— STATED PROBLEM —
Copy out each line of the data holding "recreates".

— Entries with animation source code —
::::::::::
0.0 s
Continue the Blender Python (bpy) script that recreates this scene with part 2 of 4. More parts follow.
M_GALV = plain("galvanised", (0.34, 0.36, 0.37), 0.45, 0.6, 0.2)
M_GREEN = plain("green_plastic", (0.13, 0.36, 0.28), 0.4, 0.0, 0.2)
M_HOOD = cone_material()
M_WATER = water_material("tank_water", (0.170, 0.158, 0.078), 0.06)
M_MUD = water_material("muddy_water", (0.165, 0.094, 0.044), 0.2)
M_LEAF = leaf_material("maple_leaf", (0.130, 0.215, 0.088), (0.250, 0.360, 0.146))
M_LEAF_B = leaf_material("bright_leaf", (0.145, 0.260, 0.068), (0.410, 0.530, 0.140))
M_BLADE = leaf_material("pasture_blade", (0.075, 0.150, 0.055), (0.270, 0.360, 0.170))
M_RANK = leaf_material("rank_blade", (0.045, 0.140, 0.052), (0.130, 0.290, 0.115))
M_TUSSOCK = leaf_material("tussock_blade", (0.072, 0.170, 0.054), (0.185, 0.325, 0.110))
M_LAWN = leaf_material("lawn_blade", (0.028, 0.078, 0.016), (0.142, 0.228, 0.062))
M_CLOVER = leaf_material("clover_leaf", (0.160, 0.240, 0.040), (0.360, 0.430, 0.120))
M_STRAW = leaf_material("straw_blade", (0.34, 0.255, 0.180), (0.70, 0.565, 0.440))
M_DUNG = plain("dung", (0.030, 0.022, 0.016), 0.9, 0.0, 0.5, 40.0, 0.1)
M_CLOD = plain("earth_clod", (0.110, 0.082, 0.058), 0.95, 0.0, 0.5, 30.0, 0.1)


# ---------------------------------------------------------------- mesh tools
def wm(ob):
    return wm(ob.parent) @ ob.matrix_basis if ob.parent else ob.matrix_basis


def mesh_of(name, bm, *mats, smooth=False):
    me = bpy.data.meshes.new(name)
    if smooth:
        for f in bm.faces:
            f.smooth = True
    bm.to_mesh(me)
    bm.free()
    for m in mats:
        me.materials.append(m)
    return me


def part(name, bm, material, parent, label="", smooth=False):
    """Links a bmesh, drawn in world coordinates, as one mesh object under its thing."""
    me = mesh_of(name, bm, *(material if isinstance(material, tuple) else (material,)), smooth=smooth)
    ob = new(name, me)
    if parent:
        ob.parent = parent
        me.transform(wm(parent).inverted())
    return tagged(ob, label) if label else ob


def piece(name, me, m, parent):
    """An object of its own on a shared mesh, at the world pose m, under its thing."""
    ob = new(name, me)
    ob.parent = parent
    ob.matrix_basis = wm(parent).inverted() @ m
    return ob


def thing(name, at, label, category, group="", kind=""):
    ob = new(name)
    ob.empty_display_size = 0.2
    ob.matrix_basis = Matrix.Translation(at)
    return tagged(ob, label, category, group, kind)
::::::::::
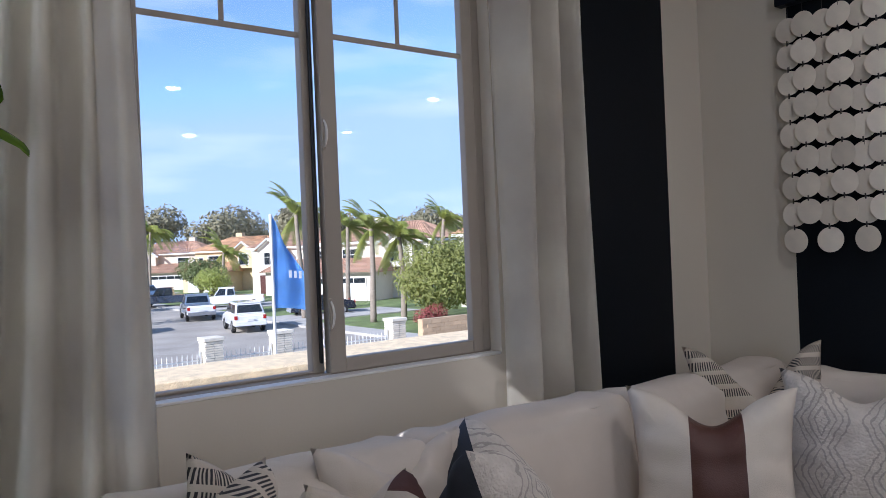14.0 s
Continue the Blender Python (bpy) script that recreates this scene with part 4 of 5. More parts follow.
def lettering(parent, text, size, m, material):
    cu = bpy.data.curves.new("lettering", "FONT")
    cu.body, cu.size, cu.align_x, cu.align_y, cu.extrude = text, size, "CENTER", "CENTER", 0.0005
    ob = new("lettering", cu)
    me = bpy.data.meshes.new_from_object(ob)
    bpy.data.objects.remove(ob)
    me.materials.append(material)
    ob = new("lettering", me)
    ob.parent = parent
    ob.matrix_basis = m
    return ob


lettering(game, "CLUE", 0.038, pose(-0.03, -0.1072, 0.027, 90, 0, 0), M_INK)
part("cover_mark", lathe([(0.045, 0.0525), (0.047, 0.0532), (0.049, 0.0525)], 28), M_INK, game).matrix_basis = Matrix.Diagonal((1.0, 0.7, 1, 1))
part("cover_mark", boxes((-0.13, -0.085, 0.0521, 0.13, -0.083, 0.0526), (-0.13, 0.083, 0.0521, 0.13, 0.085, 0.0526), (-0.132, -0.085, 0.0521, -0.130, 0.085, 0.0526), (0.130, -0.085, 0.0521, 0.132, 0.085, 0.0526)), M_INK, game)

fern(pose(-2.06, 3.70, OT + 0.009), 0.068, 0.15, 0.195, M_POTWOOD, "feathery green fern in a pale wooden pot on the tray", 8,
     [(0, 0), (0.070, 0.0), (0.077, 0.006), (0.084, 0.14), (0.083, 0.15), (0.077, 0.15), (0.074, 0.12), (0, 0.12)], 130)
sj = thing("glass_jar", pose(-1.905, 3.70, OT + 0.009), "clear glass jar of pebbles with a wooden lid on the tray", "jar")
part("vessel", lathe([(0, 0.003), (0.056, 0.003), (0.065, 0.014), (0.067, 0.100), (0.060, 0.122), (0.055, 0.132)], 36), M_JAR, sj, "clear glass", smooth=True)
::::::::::
— CORRECT ANSWER —
Continue the Blender Python (bpy) script that recreates this scene with part 2 of 4. More parts follow.
Continue the Blender Python (bpy) script that recreates this scene with part 4 of 5. More parts follow.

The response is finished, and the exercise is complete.